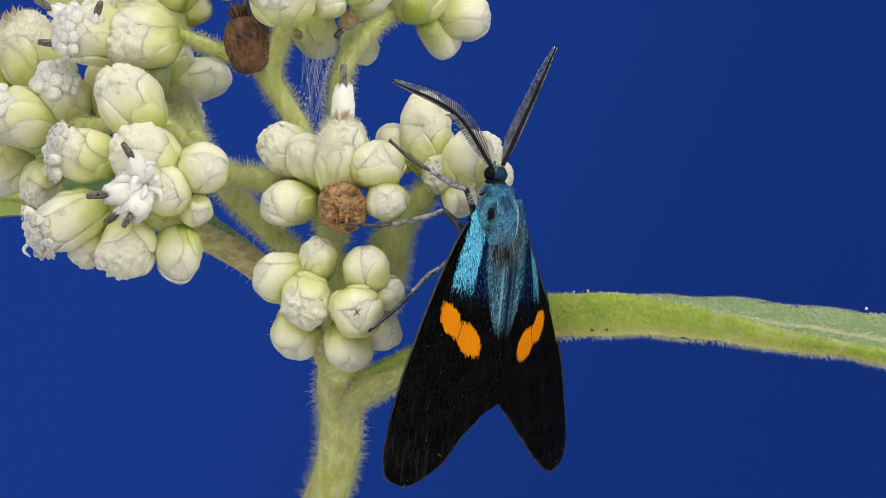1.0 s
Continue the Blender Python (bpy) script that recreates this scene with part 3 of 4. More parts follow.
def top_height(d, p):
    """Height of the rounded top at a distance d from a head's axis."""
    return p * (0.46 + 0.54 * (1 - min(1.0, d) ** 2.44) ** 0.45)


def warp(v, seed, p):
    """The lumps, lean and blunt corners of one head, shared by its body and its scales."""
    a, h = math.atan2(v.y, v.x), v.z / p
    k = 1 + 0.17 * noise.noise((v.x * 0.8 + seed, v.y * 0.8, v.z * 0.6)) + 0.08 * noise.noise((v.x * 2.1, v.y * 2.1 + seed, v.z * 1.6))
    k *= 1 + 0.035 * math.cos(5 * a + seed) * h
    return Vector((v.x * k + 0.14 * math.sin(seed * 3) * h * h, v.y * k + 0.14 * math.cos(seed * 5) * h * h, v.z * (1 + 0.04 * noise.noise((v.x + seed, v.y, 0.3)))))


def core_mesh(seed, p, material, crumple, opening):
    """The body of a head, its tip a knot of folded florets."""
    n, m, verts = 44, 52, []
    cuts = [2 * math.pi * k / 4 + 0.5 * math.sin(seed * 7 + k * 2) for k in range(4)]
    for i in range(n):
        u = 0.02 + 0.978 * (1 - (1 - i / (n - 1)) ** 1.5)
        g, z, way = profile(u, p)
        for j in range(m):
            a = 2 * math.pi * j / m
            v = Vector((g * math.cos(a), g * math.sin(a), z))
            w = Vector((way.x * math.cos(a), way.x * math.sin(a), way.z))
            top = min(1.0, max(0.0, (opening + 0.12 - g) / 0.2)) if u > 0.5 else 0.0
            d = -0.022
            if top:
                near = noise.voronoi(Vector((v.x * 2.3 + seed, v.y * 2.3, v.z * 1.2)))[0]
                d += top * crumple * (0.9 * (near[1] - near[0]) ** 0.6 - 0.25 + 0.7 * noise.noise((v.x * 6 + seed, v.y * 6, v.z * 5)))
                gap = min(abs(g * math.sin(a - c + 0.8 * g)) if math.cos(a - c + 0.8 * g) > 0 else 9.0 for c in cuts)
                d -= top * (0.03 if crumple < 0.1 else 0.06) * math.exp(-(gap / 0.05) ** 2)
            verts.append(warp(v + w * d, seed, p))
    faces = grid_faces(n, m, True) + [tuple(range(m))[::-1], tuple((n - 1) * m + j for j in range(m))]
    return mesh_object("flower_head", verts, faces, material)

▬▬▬

● **PROBLEM DETAILS**
Starting at the first line of the material, output exactly the lines up to and including the one with "return p * (0.46". Do not include the pictures.

● **RESULT BELOW**
1.0 s
Continue the Blender Python (bpy) script that recreates this scene with part 3 of 4. More parts follow.
def top_height(d, p):
    """Height of the rounded top at a distance d from a head's axis."""
    return p * (0.46 + 0.54 * (1 - min(1.0, d) ** 2.44) ** 0.45)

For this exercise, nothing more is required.